_Exercise goal_: Skip the pictures, please, and write out exactly the lines from the opening of the data through the line containing "# ---- helpers".

-- start of Provided material --

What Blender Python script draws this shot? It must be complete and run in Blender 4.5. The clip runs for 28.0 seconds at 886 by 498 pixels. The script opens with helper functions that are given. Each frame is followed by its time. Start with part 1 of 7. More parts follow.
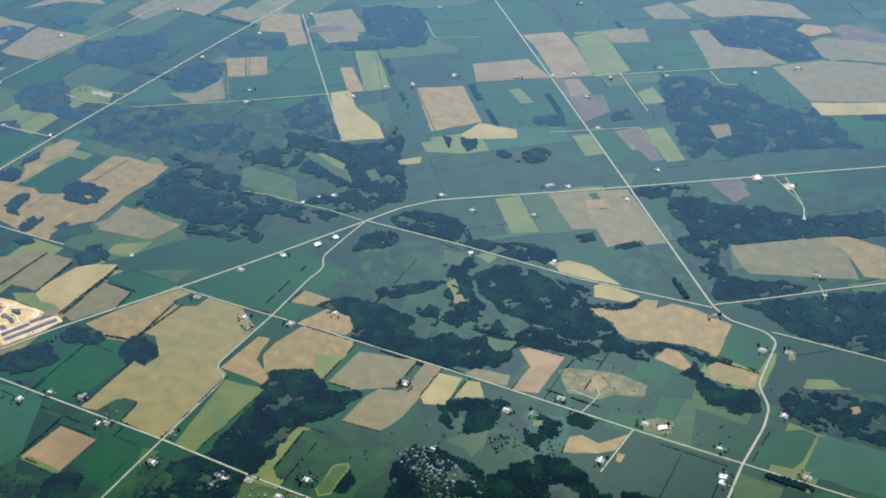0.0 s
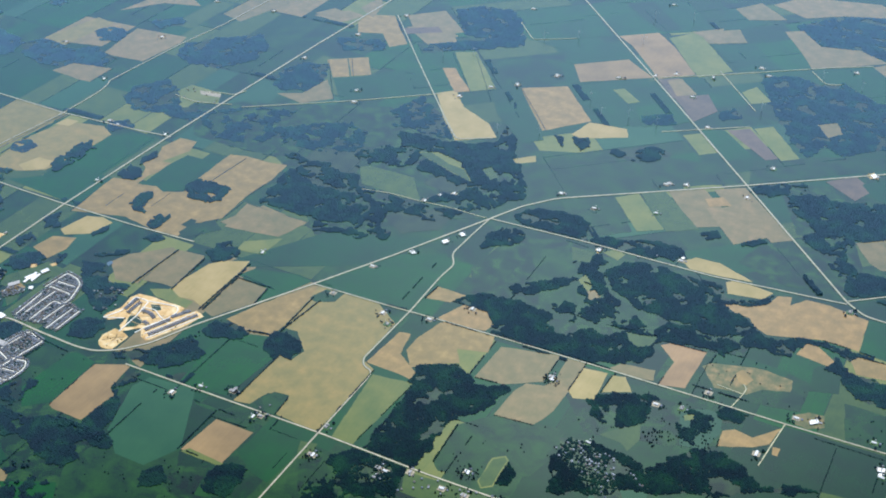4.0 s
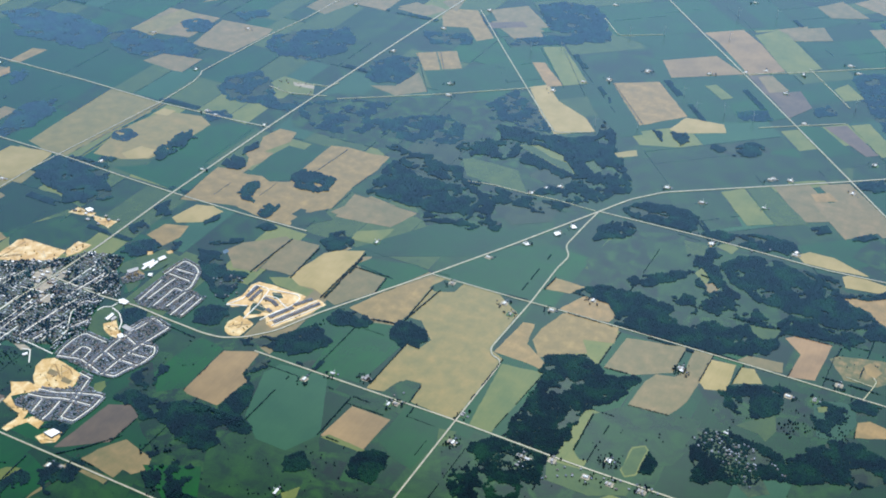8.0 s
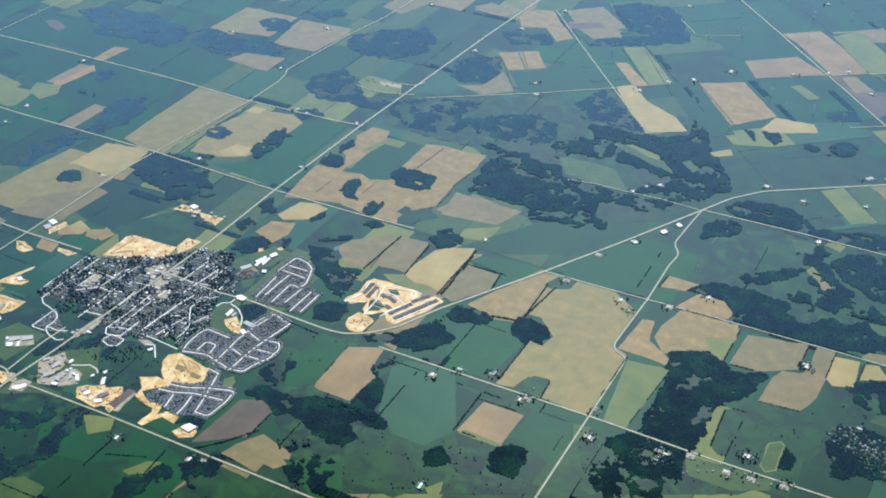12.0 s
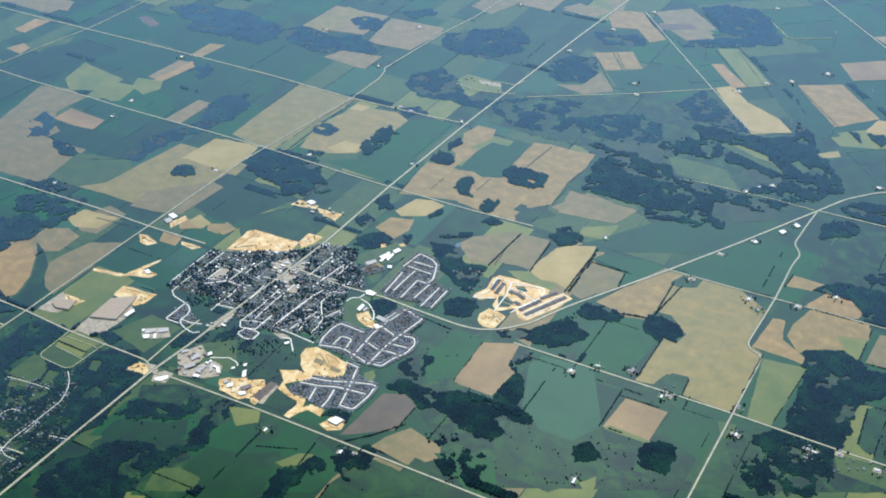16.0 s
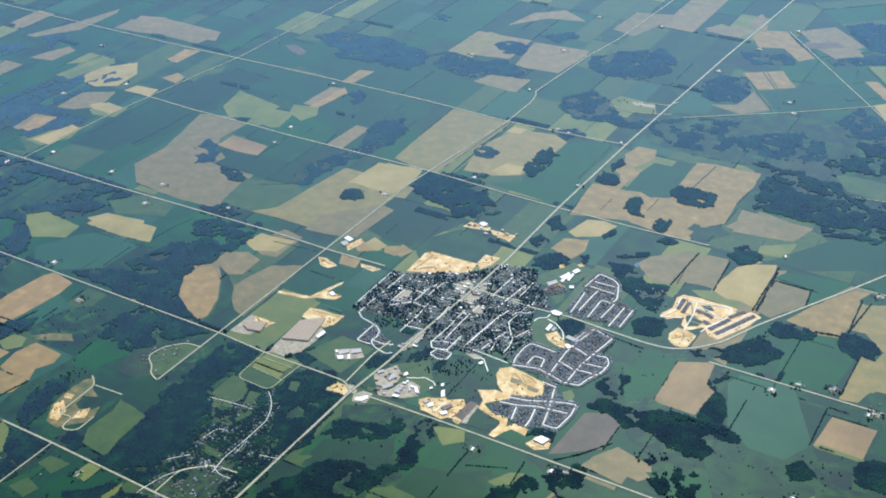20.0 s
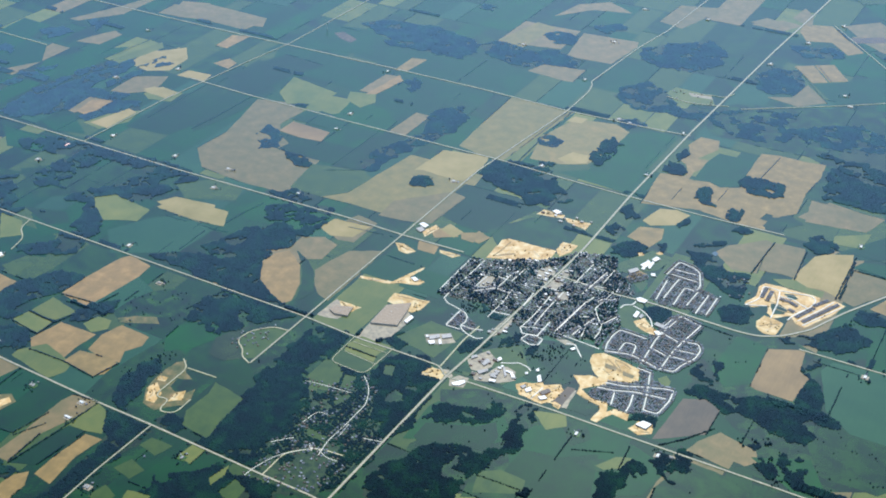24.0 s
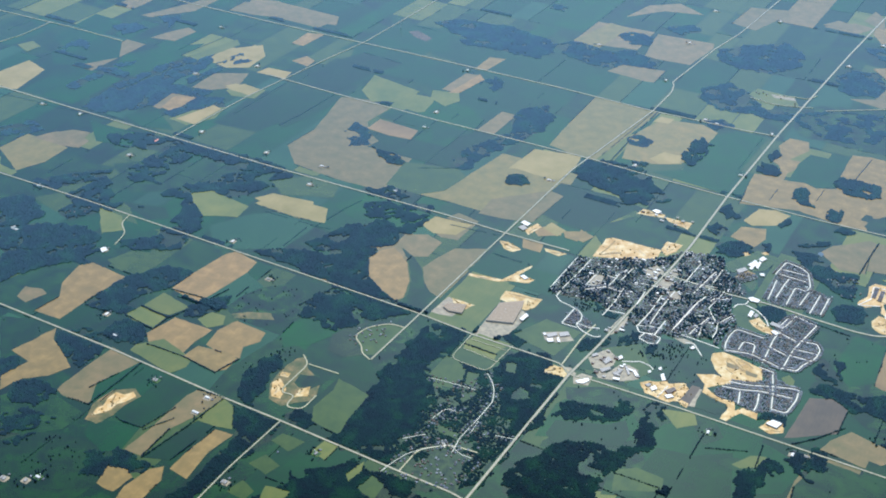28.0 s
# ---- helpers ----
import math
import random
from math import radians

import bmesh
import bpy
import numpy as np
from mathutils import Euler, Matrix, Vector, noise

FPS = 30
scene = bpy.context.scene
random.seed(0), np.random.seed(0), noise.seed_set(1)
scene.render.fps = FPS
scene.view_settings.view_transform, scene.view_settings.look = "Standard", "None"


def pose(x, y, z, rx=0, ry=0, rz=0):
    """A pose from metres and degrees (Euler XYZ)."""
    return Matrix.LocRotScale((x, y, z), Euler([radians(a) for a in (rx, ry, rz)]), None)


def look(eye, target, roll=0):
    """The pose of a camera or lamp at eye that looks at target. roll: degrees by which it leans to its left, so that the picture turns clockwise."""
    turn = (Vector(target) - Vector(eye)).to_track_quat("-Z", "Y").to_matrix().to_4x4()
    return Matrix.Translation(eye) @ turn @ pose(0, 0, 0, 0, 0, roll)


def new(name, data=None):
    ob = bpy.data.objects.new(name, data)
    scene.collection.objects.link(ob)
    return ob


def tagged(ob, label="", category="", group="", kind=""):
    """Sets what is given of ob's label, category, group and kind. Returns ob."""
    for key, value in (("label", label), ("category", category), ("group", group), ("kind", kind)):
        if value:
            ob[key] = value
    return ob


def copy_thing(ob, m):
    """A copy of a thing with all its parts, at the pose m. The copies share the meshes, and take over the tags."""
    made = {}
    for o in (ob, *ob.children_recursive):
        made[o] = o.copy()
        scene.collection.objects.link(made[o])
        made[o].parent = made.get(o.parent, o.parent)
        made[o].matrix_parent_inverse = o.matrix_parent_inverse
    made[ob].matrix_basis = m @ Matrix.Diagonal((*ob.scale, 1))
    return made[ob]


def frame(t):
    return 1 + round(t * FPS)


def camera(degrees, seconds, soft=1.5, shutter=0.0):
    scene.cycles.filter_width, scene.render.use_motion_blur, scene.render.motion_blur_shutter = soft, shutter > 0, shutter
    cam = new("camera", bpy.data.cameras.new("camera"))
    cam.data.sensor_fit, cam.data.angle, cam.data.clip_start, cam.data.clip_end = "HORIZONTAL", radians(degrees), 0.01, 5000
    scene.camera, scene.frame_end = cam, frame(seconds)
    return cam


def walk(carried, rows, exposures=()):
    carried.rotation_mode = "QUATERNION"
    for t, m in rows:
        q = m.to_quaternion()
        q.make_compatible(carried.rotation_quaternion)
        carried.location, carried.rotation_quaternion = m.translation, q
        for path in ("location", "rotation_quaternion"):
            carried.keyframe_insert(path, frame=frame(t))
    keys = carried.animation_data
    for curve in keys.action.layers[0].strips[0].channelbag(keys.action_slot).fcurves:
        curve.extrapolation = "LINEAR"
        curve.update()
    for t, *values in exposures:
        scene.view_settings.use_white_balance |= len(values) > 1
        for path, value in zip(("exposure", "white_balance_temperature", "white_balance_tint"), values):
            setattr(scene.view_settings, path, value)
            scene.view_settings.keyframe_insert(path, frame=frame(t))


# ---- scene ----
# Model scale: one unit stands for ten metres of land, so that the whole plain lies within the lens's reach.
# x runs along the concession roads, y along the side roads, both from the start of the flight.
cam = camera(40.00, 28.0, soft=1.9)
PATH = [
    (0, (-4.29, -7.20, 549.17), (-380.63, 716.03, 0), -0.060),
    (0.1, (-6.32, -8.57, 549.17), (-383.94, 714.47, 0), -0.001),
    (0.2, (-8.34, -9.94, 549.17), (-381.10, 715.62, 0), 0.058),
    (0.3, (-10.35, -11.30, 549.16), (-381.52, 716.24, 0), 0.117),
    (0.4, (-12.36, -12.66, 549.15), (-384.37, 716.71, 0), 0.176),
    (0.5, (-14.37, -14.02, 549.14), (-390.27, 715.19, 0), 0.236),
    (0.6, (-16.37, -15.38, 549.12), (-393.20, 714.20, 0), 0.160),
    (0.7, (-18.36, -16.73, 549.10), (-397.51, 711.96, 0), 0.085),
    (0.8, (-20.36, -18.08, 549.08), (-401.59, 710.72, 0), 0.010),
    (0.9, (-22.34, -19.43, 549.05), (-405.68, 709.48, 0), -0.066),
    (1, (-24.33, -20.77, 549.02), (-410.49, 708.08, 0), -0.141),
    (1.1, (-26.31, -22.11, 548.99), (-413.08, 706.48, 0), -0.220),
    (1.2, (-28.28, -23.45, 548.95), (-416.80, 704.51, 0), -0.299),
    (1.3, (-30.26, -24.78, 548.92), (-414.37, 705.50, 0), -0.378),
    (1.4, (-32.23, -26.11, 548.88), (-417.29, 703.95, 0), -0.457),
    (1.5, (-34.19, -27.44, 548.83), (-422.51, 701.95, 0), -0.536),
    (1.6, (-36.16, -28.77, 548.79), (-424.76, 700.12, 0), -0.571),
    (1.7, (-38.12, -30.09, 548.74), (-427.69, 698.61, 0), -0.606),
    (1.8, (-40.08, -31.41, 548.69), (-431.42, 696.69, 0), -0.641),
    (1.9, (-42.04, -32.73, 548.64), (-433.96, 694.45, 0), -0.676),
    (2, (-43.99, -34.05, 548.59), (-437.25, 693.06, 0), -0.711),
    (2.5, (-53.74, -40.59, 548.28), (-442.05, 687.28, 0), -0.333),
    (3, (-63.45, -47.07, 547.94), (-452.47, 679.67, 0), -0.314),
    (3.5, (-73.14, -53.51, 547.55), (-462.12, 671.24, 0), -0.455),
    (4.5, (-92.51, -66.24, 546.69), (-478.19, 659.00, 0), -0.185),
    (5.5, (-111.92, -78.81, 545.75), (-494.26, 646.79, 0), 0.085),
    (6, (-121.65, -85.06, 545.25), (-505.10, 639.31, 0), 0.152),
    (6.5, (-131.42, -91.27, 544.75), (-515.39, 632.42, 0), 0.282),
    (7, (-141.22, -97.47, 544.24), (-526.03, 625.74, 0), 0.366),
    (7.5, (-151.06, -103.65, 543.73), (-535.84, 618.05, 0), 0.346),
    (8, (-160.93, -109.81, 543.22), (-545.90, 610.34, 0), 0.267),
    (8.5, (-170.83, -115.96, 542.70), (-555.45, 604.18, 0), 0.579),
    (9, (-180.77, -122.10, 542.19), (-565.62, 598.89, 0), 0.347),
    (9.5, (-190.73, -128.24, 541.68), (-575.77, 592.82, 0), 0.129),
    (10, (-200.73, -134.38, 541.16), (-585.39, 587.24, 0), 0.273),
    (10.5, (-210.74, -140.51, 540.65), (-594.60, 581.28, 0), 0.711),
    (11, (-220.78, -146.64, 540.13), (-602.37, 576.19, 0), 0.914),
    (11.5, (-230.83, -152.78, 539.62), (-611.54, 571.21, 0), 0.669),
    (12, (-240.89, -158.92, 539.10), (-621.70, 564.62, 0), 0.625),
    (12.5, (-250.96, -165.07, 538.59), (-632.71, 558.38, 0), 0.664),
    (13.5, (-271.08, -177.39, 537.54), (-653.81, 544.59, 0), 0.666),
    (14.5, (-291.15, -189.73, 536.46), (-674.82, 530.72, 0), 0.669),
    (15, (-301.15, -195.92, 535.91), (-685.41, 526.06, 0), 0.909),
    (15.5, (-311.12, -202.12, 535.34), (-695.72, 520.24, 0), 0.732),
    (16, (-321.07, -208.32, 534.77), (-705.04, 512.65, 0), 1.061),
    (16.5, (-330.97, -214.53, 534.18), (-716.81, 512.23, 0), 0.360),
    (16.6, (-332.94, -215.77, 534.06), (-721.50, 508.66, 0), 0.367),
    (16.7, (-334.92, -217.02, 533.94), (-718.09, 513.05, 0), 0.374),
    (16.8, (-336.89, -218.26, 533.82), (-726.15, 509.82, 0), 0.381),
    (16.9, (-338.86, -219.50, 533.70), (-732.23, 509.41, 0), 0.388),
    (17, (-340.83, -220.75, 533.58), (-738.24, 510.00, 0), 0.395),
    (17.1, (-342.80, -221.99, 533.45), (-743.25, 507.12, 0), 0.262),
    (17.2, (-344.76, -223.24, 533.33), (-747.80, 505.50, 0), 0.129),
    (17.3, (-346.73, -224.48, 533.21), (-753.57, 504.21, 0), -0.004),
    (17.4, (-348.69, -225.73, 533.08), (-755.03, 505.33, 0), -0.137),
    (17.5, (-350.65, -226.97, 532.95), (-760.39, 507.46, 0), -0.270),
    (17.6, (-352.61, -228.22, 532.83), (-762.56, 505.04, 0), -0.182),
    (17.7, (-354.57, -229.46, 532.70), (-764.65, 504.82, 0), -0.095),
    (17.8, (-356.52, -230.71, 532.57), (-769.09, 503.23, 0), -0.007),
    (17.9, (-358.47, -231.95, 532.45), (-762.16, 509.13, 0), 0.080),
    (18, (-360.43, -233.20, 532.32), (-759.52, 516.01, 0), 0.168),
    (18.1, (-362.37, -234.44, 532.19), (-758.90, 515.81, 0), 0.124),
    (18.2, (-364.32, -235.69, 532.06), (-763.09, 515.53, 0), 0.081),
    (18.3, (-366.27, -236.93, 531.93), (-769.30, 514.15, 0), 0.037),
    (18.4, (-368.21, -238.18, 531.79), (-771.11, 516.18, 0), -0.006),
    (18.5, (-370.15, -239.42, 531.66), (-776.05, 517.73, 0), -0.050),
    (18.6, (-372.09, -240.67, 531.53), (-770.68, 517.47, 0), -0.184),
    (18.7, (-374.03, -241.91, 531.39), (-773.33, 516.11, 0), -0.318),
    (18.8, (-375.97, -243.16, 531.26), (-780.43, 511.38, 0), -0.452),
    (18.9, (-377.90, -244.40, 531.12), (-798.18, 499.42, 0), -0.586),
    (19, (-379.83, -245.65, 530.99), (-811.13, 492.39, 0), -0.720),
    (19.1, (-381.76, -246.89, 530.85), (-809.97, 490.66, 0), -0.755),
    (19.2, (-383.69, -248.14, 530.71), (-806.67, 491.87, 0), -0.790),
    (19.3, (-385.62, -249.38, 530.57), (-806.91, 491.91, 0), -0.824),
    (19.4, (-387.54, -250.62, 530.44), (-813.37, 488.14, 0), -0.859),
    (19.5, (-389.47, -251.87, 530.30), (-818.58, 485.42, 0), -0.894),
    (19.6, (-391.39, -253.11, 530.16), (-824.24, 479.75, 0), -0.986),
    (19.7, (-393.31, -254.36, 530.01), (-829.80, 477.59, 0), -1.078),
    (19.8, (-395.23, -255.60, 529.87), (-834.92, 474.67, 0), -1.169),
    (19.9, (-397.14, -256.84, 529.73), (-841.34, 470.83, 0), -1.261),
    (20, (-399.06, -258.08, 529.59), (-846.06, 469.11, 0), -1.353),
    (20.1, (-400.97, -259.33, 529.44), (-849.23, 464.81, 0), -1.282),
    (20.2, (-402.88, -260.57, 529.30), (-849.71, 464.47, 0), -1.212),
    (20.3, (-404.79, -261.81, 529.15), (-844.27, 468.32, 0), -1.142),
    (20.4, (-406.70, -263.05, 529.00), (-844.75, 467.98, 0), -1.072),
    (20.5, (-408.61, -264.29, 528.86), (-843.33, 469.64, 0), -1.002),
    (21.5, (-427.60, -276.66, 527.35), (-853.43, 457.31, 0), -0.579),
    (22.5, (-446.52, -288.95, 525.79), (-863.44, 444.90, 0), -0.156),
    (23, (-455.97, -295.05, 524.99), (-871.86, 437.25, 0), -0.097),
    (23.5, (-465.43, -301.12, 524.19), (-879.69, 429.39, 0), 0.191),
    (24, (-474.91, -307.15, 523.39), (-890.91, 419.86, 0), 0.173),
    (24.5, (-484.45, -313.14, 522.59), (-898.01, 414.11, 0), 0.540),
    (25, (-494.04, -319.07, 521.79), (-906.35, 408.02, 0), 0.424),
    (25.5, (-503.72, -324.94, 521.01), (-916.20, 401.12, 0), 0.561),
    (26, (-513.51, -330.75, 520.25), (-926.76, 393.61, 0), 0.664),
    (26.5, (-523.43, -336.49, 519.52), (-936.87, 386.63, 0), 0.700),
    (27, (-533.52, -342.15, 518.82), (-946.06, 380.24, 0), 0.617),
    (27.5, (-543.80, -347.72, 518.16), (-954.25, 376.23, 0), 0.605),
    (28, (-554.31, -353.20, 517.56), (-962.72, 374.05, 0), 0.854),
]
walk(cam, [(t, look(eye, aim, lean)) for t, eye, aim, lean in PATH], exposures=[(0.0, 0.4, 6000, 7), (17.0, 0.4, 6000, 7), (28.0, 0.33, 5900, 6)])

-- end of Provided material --

_Answer for this exercise_:
What Blender Python script draws this shot? It must be complete and run in Blender 4.5. The clip runs for 28.0 seconds at 886 by 498 pixels. The script opens with helper functions that are given. Each frame is followed by its time. Start with part 1 of 7. More parts follow.
0.0 s
4.0 s
8.0 s
12.0 s
16.0 s
20.0 s
24.0 s
28.0 s
# ---- helpers ----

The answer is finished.